6.7. Composite Cluster Switching, Failover and Recovery

Switching of a dataservice is done to transfer the Active role from one cluster to another, usually in another datacenter site. This also has the effect of turning the original Primary node into a Relay node. The Active dataservice within a composite cluster can be forced to failover to the Passive dataservice in the event the Active dataservice is offline.

Switching the Active dataservice performs the following steps:

  1. Set the Primary node to offline state. New connections to the Primary are rejected, and writes to the Primary are stopped.

  2. On the relay in the target cluster, switch the datasource offline. New connections are rejected, stopping reads on this Primary.

  3. Kill any outstanding client connections to the Primary data source, except those belonging to the tungsten account.

  4. Send a heartbeat transaction between the old Primary and the new Primary, and wait until this transaction has been received. Once received, the THL on Primary and Replica are up to date.

  5. Perform the switch:

    • Configure all remaining replicators offline

    • Configure the target cluster relay node as the new Primary.

    • Set the new Primary to the online state.

    • New connections to the Primary are permitted.

  6. Configure the old Primary to be a relay datasource.

  7. Configure the Replicas in the primary site to use the new Primary datasource.

  8. Configure the Replicas in the Replica site to use the new relay datasource.

  9. Update the connector configurations and enable client connections to connect to the Primaries and Replicas.

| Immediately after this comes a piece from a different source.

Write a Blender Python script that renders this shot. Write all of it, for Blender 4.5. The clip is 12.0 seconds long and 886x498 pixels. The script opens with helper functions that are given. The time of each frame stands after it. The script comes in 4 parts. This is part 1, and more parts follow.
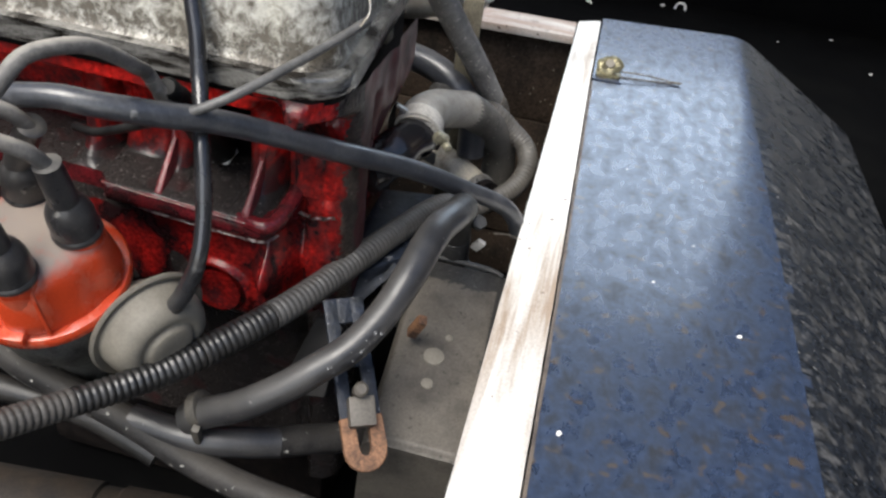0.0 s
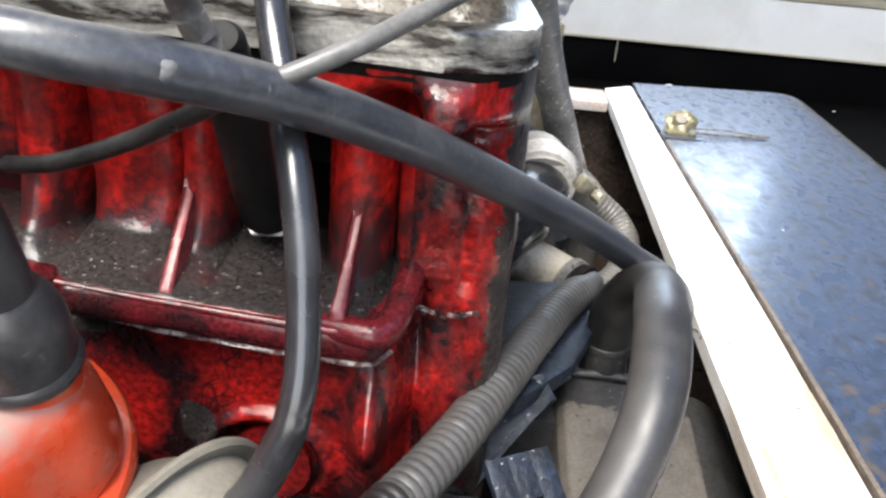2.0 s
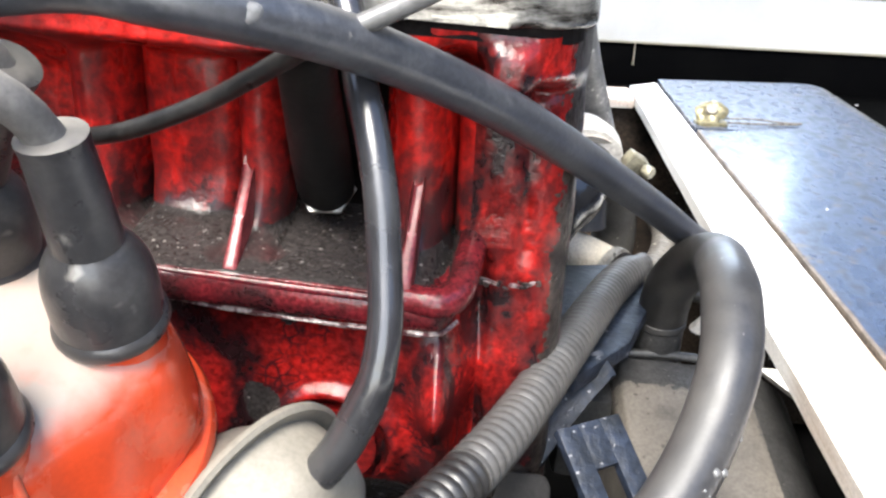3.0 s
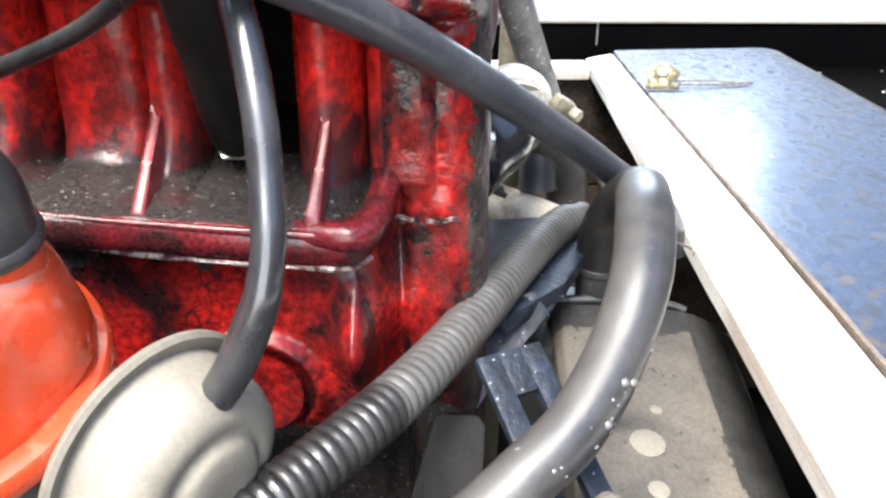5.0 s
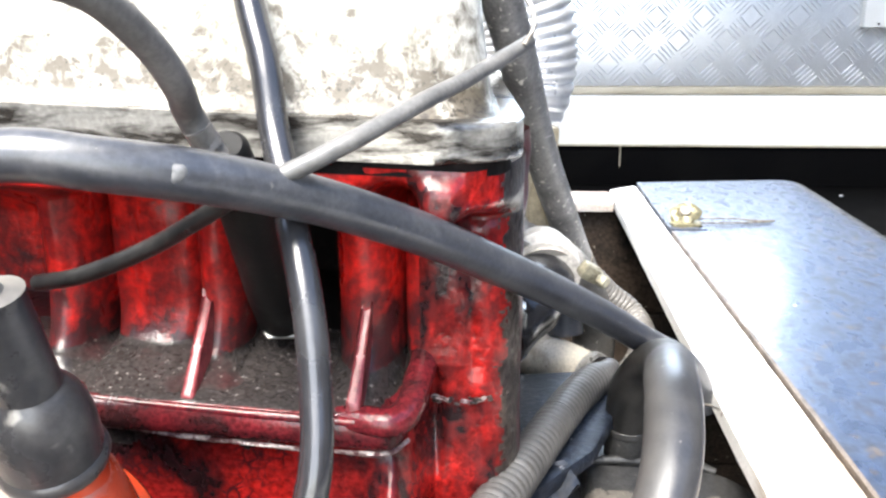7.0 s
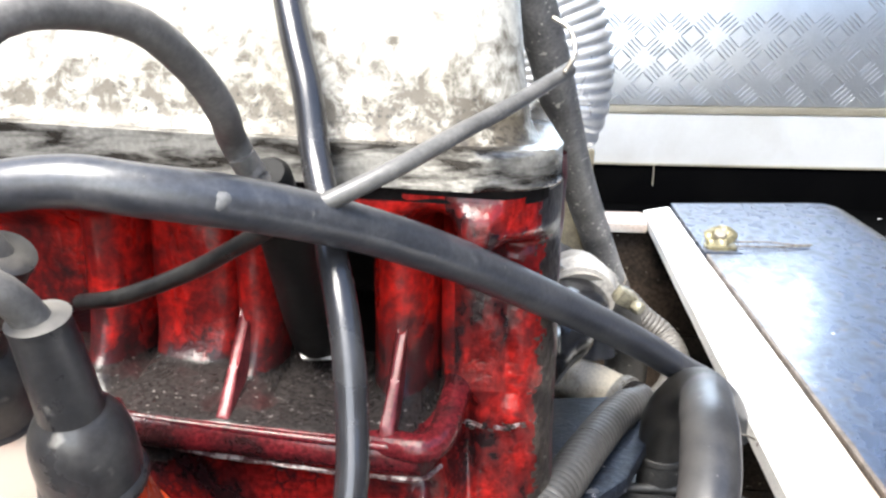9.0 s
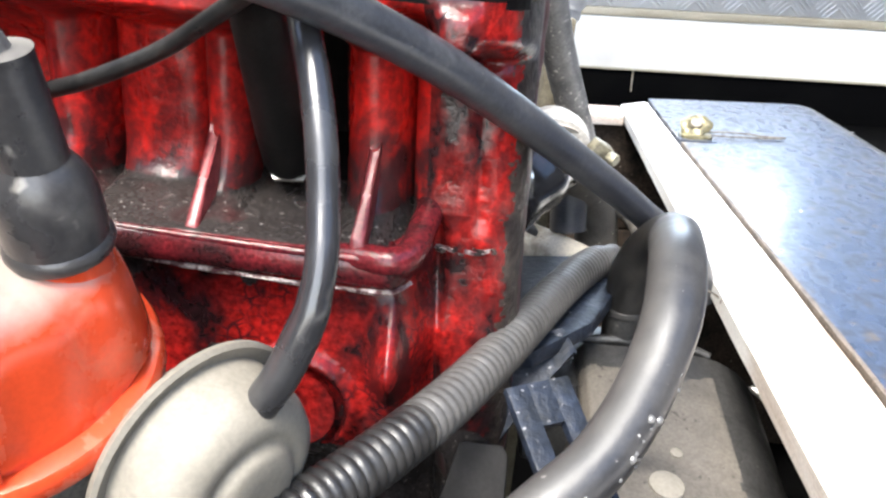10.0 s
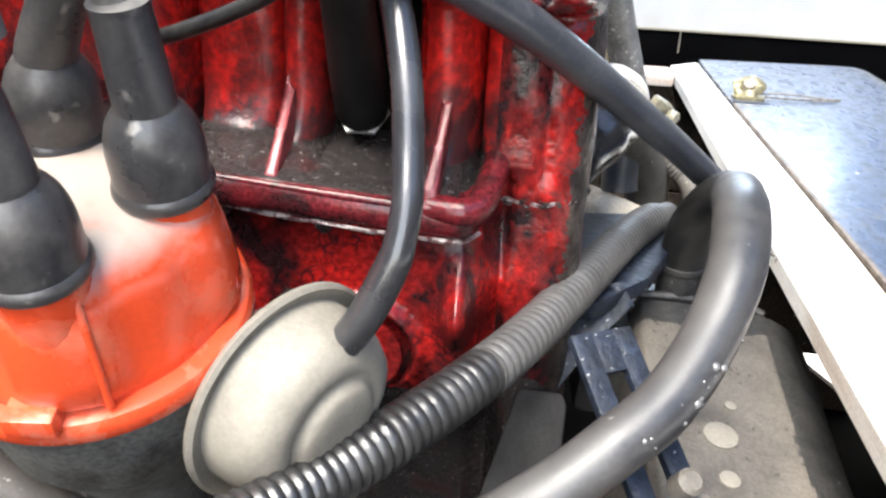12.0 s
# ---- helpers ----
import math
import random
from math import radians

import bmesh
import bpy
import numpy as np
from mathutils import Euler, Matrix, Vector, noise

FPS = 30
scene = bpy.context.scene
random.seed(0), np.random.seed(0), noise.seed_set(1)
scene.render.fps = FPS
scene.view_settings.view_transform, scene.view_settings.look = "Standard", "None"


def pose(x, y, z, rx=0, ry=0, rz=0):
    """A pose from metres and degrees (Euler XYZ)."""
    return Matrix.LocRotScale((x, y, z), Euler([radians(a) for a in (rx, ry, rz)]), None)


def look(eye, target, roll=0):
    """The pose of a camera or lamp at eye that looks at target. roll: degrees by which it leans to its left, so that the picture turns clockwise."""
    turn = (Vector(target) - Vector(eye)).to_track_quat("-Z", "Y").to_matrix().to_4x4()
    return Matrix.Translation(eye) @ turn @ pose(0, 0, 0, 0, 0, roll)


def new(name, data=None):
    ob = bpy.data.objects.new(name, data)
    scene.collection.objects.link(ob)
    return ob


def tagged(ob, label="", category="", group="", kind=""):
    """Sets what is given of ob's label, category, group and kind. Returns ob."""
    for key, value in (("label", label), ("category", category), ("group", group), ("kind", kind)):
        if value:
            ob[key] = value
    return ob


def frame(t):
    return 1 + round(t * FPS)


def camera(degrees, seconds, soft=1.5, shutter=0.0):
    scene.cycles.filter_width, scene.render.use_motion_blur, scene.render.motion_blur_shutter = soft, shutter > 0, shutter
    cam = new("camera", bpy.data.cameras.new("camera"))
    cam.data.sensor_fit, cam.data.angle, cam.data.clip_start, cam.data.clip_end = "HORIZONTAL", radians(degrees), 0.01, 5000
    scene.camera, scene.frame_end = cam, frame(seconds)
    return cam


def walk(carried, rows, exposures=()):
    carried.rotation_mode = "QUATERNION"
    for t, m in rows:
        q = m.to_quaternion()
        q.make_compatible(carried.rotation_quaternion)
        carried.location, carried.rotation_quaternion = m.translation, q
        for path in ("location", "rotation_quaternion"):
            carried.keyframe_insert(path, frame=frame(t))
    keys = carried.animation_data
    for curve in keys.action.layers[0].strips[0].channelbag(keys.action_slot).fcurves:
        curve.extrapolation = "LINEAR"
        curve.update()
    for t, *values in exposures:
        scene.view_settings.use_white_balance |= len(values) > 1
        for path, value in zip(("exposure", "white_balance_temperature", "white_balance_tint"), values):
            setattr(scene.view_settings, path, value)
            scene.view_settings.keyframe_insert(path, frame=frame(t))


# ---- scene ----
cam = camera(56.0, 12.0, soft=2.5)
PATH = [
    (0, (0.0220, -0.5452, 1.2469), (-0.2218, 1.0836, 0.1122), 7.66),
    (0.5, (-0.0076, -0.4770, 1.1810), (-0.1711, 1.2312, 0.1536), 5.72),
    (1, (-0.0498, -0.4169, 1.1139), (-0.1223, 1.3614, 0.2014), 6.13),
    (1.5, (-0.0837, -0.4053, 1.1018), (-0.2025, 1.3834, 0.2150), 6.38),
    (2, (-0.1168, -0.3840, 1.0979), (-0.2062, 1.4358, 0.2732), 5.05),
    (2.5, (-0.1250, -0.3863, 1.0922), (-0.2365, 1.4601, 0.3316), 3.80),
    (3, (-0.1316, -0.3903, 1.0797), (-0.2616, 1.4460, 0.2981), 2.47),
    (3.5, (-0.1173, -0.3918, 1.0538), (-0.2475, 1.4383, 0.2577), 1.22),
    (3.7, (-0.1129, -0.3939, 1.0425), (-0.2139, 1.4183, 0.2025), 0.90),
    (5.3, (-0.1037, -0.3979, 1.0655), (-0.2278, 1.4575, 0.3292), -0.82),
    (5.5, (-0.1034, -0.3991, 1.0705), (-0.2402, 1.4666, 0.3633), -1.22),
    (6, (-0.1057, -0.4002, 1.0786), (-0.2570, 1.4797, 0.4131), -1.69),
    (6.5, (-0.1074, -0.3990, 1.0863), (-0.2675, 1.5037, 0.4913), -0.98),
    (7, (-0.1081, -0.4001, 1.0914), (-0.2752, 1.5152, 0.5406), -0.41),
    (8.8, (-0.1097, -0.3995, 1.1014), (-0.3508, 1.5263, 0.6186), -0.83),
    (9, (-0.1108, -0.3994, 1.0954), (-0.3480, 1.5175, 0.5767), 0.09),
    (9.5, (-0.1110, -0.4032, 1.0689), (-0.2965, 1.4815, 0.4258), 1.88),
    (10, (-0.1096, -0.4075, 1.0603), (-0.2705, 1.4597, 0.3620), 2.79),
    (10.5, (-0.1107, -0.4103, 1.0558), (-0.2594, 1.4437, 0.3204), 3.24),
    (11, (-0.1119, -0.4121, 1.0587), (-0.2692, 1.4486, 0.3425), 3.25),
    (11.5, (-0.1139, -0.4157, 1.0597), (-0.2984, 1.4467, 0.3545), 3.07),
    (12, (-0.1206, -0.4196, 1.0592), (-0.3547, 1.4051, 0.2746), 2.85),
]
EXPOSURES = [(0.0, 1.36), (0.5, 1.50), (1.0, 1.62), (1.5, 1.85), (2.0, 2.40), (2.5, 2.86), (3.0, 2.97), (3.5, 3.30), (5.5, 3.12), (7.0, 3.17), (9.0, 2.80), (9.5, 2.92), (10.0, 3.04), (10.5, 3.02), (12.0, 2.96)]

walk(cam, [(t, look(eye, target, roll)) for t, eye, target, roll in PATH], EXPOSURES)

# ---- light ----
world = bpy.data.worlds.new("sky")
scene.world = world
world.use_nodes = True
_wn = world.node_tree
_sky = _wn.nodes.new("ShaderNodeTexSky")
_sky.sky_type = "NISHITA"
_sky.sun_disc = False
_sky.sun_elevation, _sky.sun_rotation = radians(57), radians(203)
_bg = _wn.nodes["Background"]
_bg.inputs["Strength"].default_value = 0.07
_wn.links.new(_sky.outputs["Color"], _bg.inputs["Color"])
_sl = bpy.data.lights.new("sun", "SUN")
_sl.energy, _sl.angle, _sl.color = 2.2, radians(36), (1.0, 0.955, 0.88)
_so = new("sun", _sl)
_so.matrix_world = look((-0.45, -0.95, 2.95), (0, 0.15, 0.9))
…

The switching process is monitoring by Tungsten Cluster, and if the process fails, either due to a timeout or a recoverable error occurs, the switch operation is rolled back, returning the dataservice to the original configuration. This ensures that the dataservice remains operational. In some circumstances, when performing a manual switch, the command may need to be repeated to ensure the requested switch operation completes.

The process takes a finite amount of time to complete, and the exact timing and duration will depend on the state, health, and database activity on the dataservice. The actual time taken will depend on how up to date the Replica being promoted is compared to the Primary. The switch will take place regardless of the current status after a delay period.